Lido & Luisenplatz – wohnzimmern wider Viren und andere Eindringlinge
Quelle: Sibylle Lienhard©

Places to be | Eine Neudefinition

In Wohnzimmer-Atmosphären

Stadt braucht mehr Places (einfach) to be

Place to be – ein Begriff, der längst viel zu inflationär genutzt wird. Und bei dem man sich außerdem fragt, ob das, was dahinter steht, eigentlich erstrebens- und anstrebenswert ist. Vielleicht wäre es sinnvoller, ihn auch einmal neu zu definieren – um ihn dann wenigstens mit Sinn inflationär und sehr viel individueller zu nutzen. Nicht als der Platz, wo man/frau sein sollte. Sondern vielleicht mehr als ein Platz oder Plätze, um schlicht und einfach »zu sein«.

Ein Place to be in diesem besten Wortsinn ist der Frankfurter Luisenplatz. Überhaupt einer der faszinierendsten Plätze der Stadt, ist er im Herzen des Frankfurter Nordends fast so etwas wie das Wohnzimmer des Viertels. Jener kreisrunde leicht erhöhte Platz, auf und an dem die Menschen oft in Kleinstgrüppchen beieinander stehen oder auf Bänken, Stufen oder schlicht auf dem Boden sitzen. An dem manchmal abends ein Stand up-Konzert stattfindet, dem diese Menschen auf dem Platz verstreut in der Sonne lauschen. Der nur freitagsabends zuweilen aus den Fugen gerät, wenn Menschen vom nahen Friedberger Platz herüberschwappen. Der Platz ist zugleich der Platz vor dem Lido, dem wohl wohnzimmermäßigsten Café des Viertels, vielleicht der Stadt. Dort, wo durch das Rund des Platzes die Sonne abends am längsten weilt. Das erstaunlicherweise noch nicht von »neuen Nordendlern« okkupiert wurde, das irgendwie fast eine unsichtbare Hülle umgibt. Ein letztes Refugium, obwohl mitten auf dem Präsentierteller? Nicht, dass man dort – in maßvoller Zahl – nicht aufgenommen würde. Aber irgendwie lässt sich dieses unaufgeregte Café einfach nicht gentrifizieren. Ein kleines gallisches Café, wenn man so will. Das Wohnzimmer im Wohnzimmer. Dort, wo man bis vor Corona an der Toilette noch den Hinweis fand, dass hier jeder hineindürfe – und das Sparschwein nur dezent danebenstand. Und wo in Corona-Zeiten tatsächlich Listen geführt wurden – nicht anonyme Mickey-Mouse-Zettel. Kunststück, im Wohnzimmer kennt man seine Pappenheimer*innen …
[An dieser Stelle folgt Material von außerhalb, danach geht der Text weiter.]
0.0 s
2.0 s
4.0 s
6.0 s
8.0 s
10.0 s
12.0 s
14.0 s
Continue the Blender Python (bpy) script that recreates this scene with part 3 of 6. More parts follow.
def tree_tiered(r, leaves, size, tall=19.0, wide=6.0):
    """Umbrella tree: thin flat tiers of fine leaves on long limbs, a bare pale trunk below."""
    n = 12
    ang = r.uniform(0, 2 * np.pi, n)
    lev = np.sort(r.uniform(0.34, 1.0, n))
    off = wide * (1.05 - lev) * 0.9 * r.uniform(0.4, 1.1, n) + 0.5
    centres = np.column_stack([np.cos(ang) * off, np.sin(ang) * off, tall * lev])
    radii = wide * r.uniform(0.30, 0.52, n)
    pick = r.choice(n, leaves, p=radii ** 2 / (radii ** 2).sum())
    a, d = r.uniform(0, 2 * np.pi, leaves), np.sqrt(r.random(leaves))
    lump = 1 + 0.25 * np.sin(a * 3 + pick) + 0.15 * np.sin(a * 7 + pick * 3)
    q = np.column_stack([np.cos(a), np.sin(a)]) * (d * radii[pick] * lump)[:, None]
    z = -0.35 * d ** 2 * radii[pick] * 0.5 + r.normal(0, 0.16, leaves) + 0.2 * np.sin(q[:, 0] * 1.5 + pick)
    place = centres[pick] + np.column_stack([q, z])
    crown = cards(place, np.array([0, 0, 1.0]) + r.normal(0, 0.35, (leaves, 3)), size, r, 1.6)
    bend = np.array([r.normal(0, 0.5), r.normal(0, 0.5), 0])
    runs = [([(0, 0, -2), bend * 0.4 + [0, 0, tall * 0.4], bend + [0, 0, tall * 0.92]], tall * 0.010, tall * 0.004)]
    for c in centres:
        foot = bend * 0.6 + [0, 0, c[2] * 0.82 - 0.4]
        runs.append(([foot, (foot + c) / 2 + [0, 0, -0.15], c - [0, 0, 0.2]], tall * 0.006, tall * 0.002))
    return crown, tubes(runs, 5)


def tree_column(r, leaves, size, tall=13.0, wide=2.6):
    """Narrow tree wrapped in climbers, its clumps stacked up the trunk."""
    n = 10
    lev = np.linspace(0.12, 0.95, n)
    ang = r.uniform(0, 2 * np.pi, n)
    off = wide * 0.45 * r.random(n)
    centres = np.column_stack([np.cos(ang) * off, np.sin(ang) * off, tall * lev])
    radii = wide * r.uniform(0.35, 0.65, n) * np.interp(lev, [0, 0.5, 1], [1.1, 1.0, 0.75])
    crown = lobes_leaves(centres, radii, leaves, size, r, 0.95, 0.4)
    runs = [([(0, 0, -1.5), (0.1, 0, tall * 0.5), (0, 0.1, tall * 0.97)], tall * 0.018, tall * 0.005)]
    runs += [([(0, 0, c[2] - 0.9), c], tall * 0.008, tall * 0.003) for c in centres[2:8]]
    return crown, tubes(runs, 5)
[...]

Ein Platz, der buchstäblich rund ist. Ein Platz, der Ungewöhnliches anzieht, etwa eine der besten Eisdielen der Stadt auf der anderen Seite des Platzes. Ein Platz wie eine Blaupause, wie Leben in der Stadt auch funktionieren kann – und funktionieren sollte. So gesehen ist dieser Luisenplatz ein besonderer Platz in dieser Stadt. Doch eigentlich gibt es gar nicht so wenige solcher Plätze. Unweit etwa der Platz vor der Lutherkirche. In den Wallanlagen nahe dem Eschenheimer Turm der Bürgergarten. Oder ein ganz beliebiges Stück Rasen an der Weseler Werft am Mainufer. Orte der Begegnung, des Miteinander. Aber nicht der Massen. Sondern oft selbst gewählt. Die ganze Stadt könnte aus solchen Orten bestehen – und sie wären angenehmer und sicherer als jedes Opern- und Friedberger Platz-Pendant. Weil sie eben die ungenannten places to be sind. Einfach nur zum Sein und verteilt über die Stadt … (vss.).